** BEGIN Available data **

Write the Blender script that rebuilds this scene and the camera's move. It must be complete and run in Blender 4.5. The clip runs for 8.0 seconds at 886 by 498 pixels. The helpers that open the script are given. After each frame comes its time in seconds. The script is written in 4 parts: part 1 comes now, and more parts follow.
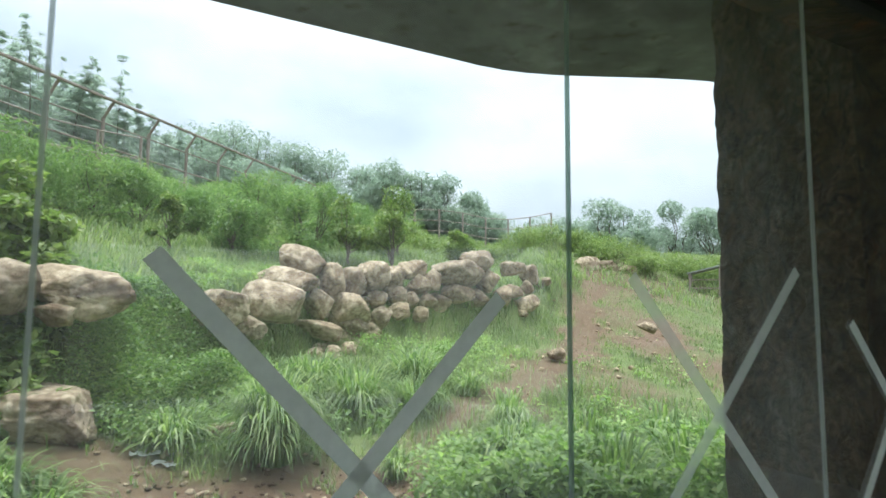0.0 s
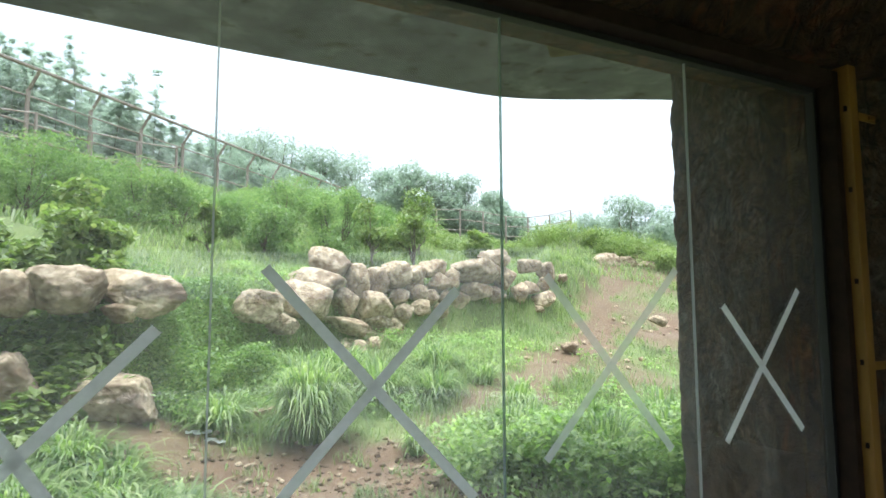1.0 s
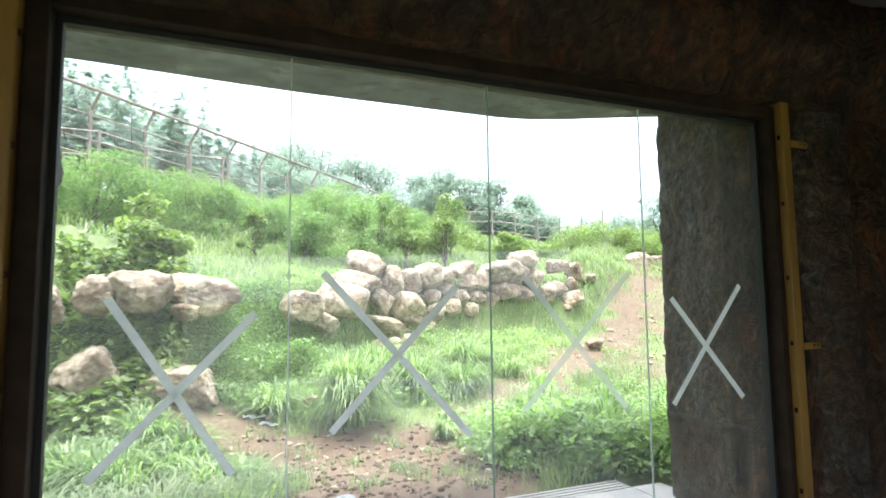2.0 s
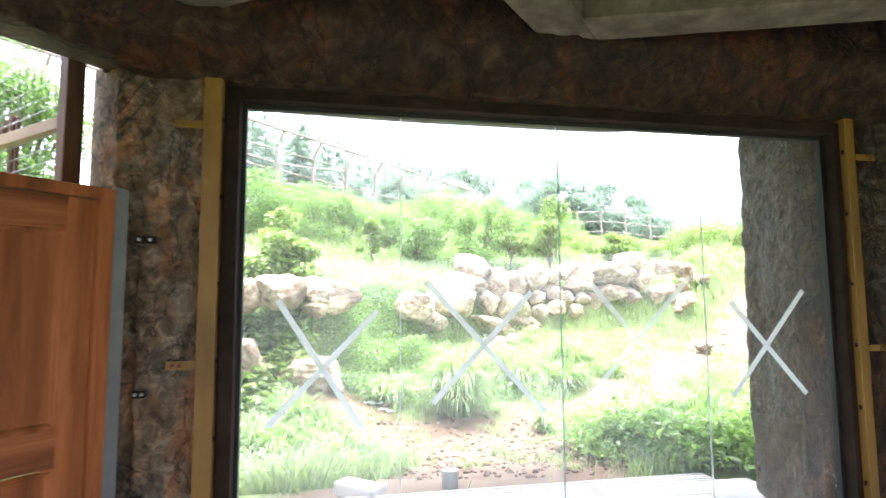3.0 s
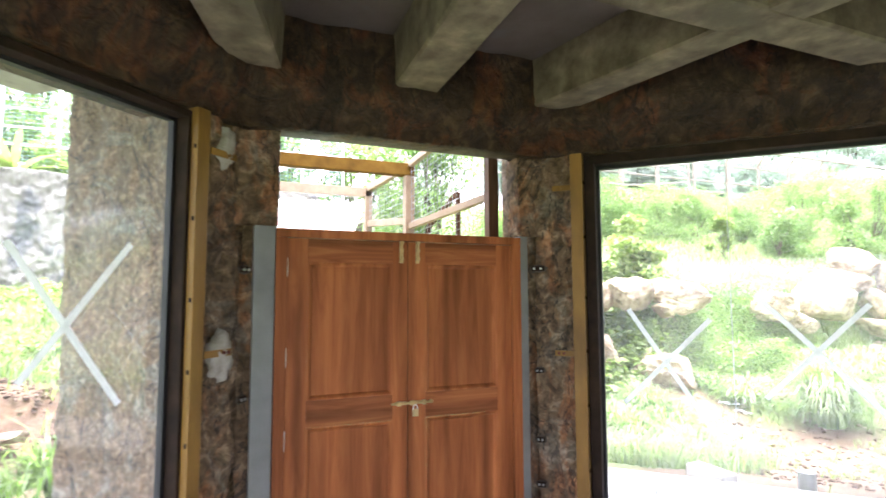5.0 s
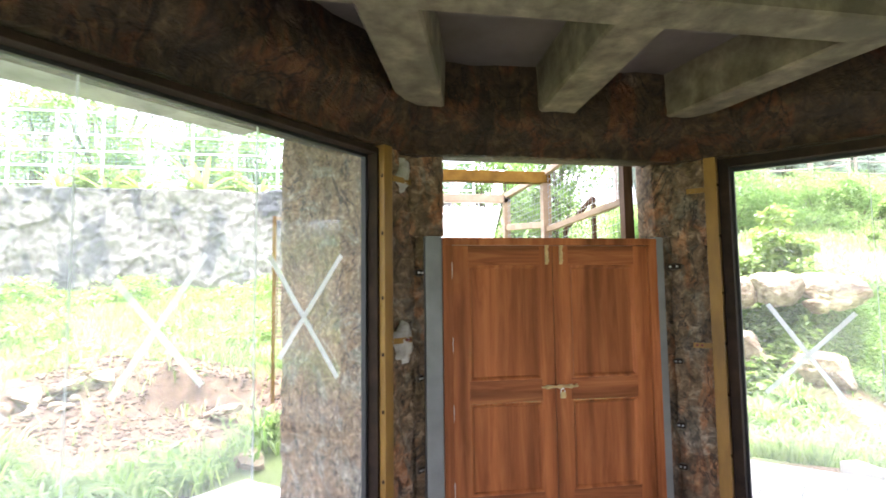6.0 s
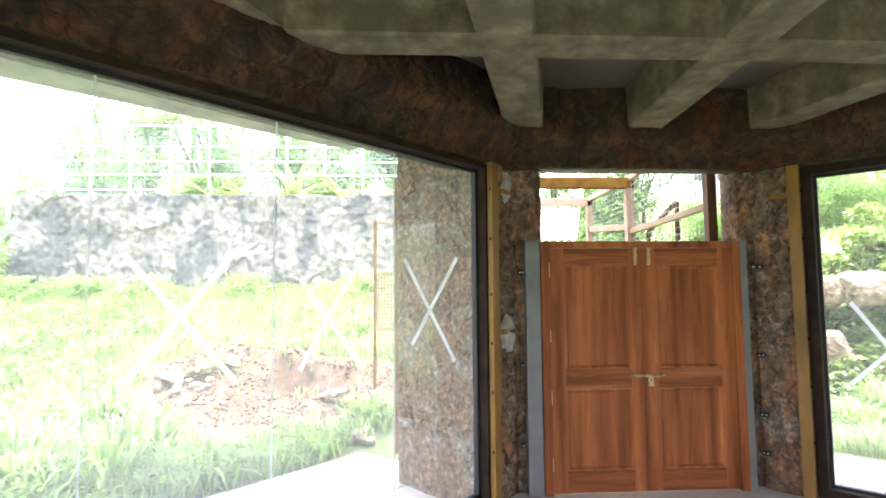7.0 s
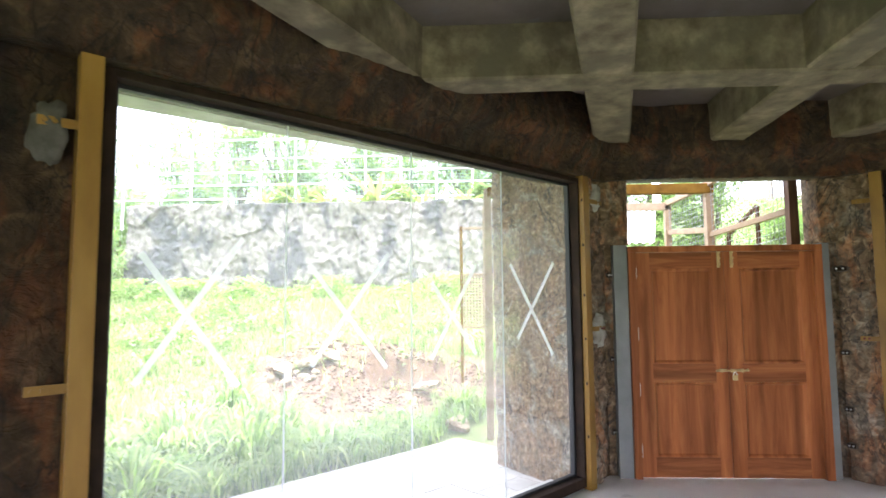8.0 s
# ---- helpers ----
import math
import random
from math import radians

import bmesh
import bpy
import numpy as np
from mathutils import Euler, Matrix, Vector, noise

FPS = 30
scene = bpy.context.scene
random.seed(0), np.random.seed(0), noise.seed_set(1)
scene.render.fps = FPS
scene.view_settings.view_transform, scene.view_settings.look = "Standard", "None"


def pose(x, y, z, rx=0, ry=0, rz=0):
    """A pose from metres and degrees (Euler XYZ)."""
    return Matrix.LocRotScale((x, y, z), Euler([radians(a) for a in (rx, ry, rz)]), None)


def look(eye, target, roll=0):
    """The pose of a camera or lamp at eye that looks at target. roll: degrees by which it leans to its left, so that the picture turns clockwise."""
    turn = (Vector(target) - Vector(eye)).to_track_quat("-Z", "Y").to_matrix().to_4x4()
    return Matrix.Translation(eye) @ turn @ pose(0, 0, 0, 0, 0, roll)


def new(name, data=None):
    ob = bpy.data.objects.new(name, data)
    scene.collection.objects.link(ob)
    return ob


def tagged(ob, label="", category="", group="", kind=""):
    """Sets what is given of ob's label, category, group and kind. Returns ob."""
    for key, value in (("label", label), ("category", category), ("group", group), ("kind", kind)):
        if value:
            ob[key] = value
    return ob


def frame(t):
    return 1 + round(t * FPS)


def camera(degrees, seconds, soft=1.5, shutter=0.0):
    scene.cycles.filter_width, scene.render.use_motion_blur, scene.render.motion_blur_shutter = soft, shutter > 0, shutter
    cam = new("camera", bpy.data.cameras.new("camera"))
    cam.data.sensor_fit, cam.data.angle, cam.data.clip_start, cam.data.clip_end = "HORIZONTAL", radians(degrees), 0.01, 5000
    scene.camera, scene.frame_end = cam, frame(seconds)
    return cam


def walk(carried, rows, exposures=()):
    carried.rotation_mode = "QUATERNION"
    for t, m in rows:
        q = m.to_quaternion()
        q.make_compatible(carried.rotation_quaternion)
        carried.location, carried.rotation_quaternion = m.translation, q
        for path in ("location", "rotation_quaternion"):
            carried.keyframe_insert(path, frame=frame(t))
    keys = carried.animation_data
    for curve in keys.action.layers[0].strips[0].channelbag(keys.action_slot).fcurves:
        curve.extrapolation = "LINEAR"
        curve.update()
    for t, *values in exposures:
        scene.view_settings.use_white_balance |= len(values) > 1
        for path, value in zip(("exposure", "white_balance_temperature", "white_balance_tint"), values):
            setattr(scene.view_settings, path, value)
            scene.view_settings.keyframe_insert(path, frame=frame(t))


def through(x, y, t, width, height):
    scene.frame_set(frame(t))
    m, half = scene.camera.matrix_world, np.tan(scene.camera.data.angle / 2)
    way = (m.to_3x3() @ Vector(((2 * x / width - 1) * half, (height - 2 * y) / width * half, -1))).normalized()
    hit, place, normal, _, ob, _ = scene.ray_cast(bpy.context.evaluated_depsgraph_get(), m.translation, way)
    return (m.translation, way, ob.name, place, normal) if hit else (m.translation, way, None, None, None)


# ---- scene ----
cam = camera(77.2, 8.0, soft=1.5, shutter=0.3)
PATH = [
    (0, (1.607, 1.425, 1.614), (1.098, 3.351, 1.792), 0.5),
    (0.2, (1.664, 1.294, 1.608), (1.148, 3.219, 1.772), -0.2),
    (0.5, (1.761, 1.073, 1.599), (1.224, 2.992, 1.771), 0.1),
    (0.8, (1.87, 0.86, 1.59), (1.299, 2.769, 1.765), -0.2),
    (1, (1.946, 0.732, 1.595), (1.354, 2.634, 1.765), -0.2),
    (1.2, (2.024, 0.599, 1.605), (1.41, 2.496, 1.767), -0.5),
    (2.3, (2.446, -0.106, 1.558), (1.641, 1.716, 1.741), -0.5),
    (2.5, (2.544, -0.207, 1.562), (1.654, 1.574, 1.745), -0.5),
    (3, (2.735, -0.483, 1.578), (1.67, 1.2, 1.757), -0.3),
    (3.5, (2.915, -0.726, 1.61), (1.636, 0.802, 1.779), -0.3),
    (4, (3.097, -0.911, 1.653), (1.554, 0.349, 1.824), -0.1),
    (4.5, (3.344, -1.069, 1.672), (1.622, -0.066, 1.845), -0.2),
    (5, (3.584, -1.231, 1.68), (1.747, -0.458, 1.847), -0.2),
    (6.3, (4.271, -1.69, 1.68), (2.295, -1.43, 1.842), -0.6),
    (6.5, (4.382, -1.769, 1.681), (2.4, -1.552, 1.842), -0.4),
    (7, (4.666, -1.951, 1.678), (2.676, -1.837, 1.834), -0.4),
    (7.5, (4.969, -2.112, 1.68), (2.975, -2.12, 1.836), -0.5),
    (8, (5.244, -2.308, 1.689), (3.253, -2.409, 1.847), -0.5),
]
EXPOSURES = [(0.0, 0.95, 5900, 6), (0.6, 1.25, 5900, 7), (1.2, 1.6, 5900, 9), (2.3, 2.42, 5850, 15), (2.7, 2.8, 5850, 18), (3.2, 3.25, 5800, 21), (3.6, 3.5, 5800, 23), (4.2, 3.5, 5900, 23), (5.2, 3.4, 5950, 23), (6.3, 3.35, 6000, 22), (8.0, 3.28, 6000, 22)]
walk(cam, [(t, look(eye, target, roll)) for t, eye, target, roll in PATH], EXPOSURES)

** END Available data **

● Given request
The listing above must be printed again exactly, minus its pictures.

● Solution to this exercise
Write the Blender script that rebuilds this scene and the camera's move. It must be complete and run in Blender 4.5. The clip runs for 8.0 seconds at 886 by 498 pixels. The helpers that open the script are given. After each frame comes its time in seconds. The script is written in 4 parts: part 1 comes now, and more parts follow.
0.0 s
1.0 s
2.0 s
3.0 s
5.0 s
6.0 s
7.0 s
8.0 s
# ---- helpers ----
import math
import random
from math import radians

import bmesh
import bpy
import numpy as np
from mathutils import Euler, Matrix, Vector, noise

FPS = 30
scene = bpy.context.scene
random.seed(0), np.random.seed(0), noise.seed_set(1)
scene.render.fps = FPS
scene.view_settings.view_transform, scene.view_settings.look = "Standard", "None"


def pose(x, y, z, rx=0, ry=0, rz=0):
    """A pose from metres and degrees (Euler XYZ)."""
    return Matrix.LocRotScale((x, y, z), Euler([radians(a) for a in (rx, ry, rz)]), None)


def look(eye, target, roll=0):
    """The pose of a camera or lamp at eye that looks at target. roll: degrees by which it leans to its left, so that the picture turns clockwise."""
    turn = (Vector(target) - Vector(eye)).to_track_quat("-Z", "Y").to_matrix().to_4x4()
    return Matrix.Translation(eye) @ turn @ pose(0, 0, 0, 0, 0, roll)


def new(name, data=None):
    ob = bpy.data.objects.new(name, data)
    scene.collection.objects.link(ob)
    return ob


def tagged(ob, label="", category="", group="", kind=""):
    """Sets what is given of ob's label, category, group and kind. Returns ob."""
    for key, value in (("label", label), ("category", category), ("group", group), ("kind", kind)):
        if value:
            ob[key] = value
    return ob


def frame(t):
    return 1 + round(t * FPS)


def camera(degrees, seconds, soft=1.5, shutter=0.0):
    scene.cycles.filter_width, scene.render.use_motion_blur, scene.render.motion_blur_shutter = soft, shutter > 0, shutter
    cam = new("camera", bpy.data.cameras.new("camera"))
    cam.data.sensor_fit, cam.data.angle, cam.data.clip_start, cam.data.clip_end = "HORIZONTAL", radians(degrees), 0.01, 5000
    scene.camera, scene.frame_end = cam, frame(seconds)
    return cam


def walk(carried, rows, exposures=()):
    carried.rotation_mode = "QUATERNION"
    for t, m in rows:
        q = m.to_quaternion()
        q.make_compatible(carried.rotation_quaternion)
        carried.location, carried.rotation_quaternion = m.translation, q
        for path in ("location", "rotation_quaternion"):
            carried.keyframe_insert(path, frame=frame(t))
    keys = carried.animation_data
    for curve in keys.action.layers[0].strips[0].channelbag(keys.action_slot).fcurves:
        curve.extrapolation = "LINEAR"
        curve.update()
    for t, *values in exposures:
        scene.view_settings.use_white_balance |= len(values) > 1
        for path, value in zip(("exposure", "white_balance_temperature", "white_balance_tint"), values):
            setattr(scene.view_settings, path, value)
            scene.view_settings.keyframe_insert(path, frame=frame(t))


def through(x, y, t, width, height):
    scene.frame_set(frame(t))
    m, half = scene.camera.matrix_world, np.tan(scene.camera.data.angle / 2)
    way = (m.to_3x3() @ Vector(((2 * x / width - 1) * half, (height - 2 * y) / width * half, -1))).normalized()
    hit, place, normal, _, ob, _ = scene.ray_cast(bpy.context.evaluated_depsgraph_get(), m.translation, way)
    return (m.translation, way, ob.name, place, normal) if hit else (m.translation, way, None, None, None)


# ---- scene ----
cam = camera(77.2, 8.0, soft=1.5, shutter=0.3)
PATH = [
    (0, (1.607, 1.425, 1.614), (1.098, 3.351, 1.792), 0.5),
    (0.2, (1.664, 1.294, 1.608), (1.148, 3.219, 1.772), -0.2),
    (0.5, (1.761, 1.073, 1.599), (1.224, 2.992, 1.771), 0.1),
    (0.8, (1.87, 0.86, 1.59), (1.299, 2.769, 1.765), -0.2),
    (1, (1.946, 0.732, 1.595), (1.354, 2.634, 1.765), -0.2),
    (1.2, (2.024, 0.599, 1.605), (1.41, 2.496, 1.767), -0.5),
    (2.3, (2.446, -0.106, 1.558), (1.641, 1.716, 1.741), -0.5),
    (2.5, (2.544, -0.207, 1.562), (1.654, 1.574, 1.745), -0.5),
    (3, (2.735, -0.483, 1.578), (1.67, 1.2, 1.757), -0.3),
    (3.5, (2.915, -0.726, 1.61), (1.636, 0.802, 1.779), -0.3),
    (4, (3.097, -0.911, 1.653), (1.554, 0.349, 1.824), -0.1),
    (4.5, (3.344, -1.069, 1.672), (1.622, -0.066, 1.845), -0.2),
    (5, (3.584, -1.231, 1.68), (1.747, -0.458, 1.847), -0.2),
    (6.3, (4.271, -1.69, 1.68), (2.295, -1.43, 1.842), -0.6),
    (6.5, (4.382, -1.769, 1.681), (2.4, -1.552, 1.842), -0.4),
    (7, (4.666, -1.951, 1.678), (2.676, -1.837, 1.834), -0.4),
    (7.5, (4.969, -2.112, 1.68), (2.975, -2.12, 1.836), -0.5),
    (8, (5.244, -2.308, 1.689), (3.253, -2.409, 1.847), -0.5),
]
EXPOSURES = [(0.0, 0.95, 5900, 6), (0.6, 1.25, 5900, 7), (1.2, 1.6, 5900, 9), (2.3, 2.42, 5850, 15), (2.7, 2.8, 5850, 18), (3.2, 3.25, 5800, 21), (3.6, 3.5, 5800, 23), (4.2, 3.5, 5900, 23), (5.2, 3.4, 5950, 23), (6.3, 3.35, 6000, 22), (8.0, 3.28, 6000, 22)]
walk(cam, [(t, look(eye, target, roll)) for t, eye, target, roll in PATH], EXPOSURES)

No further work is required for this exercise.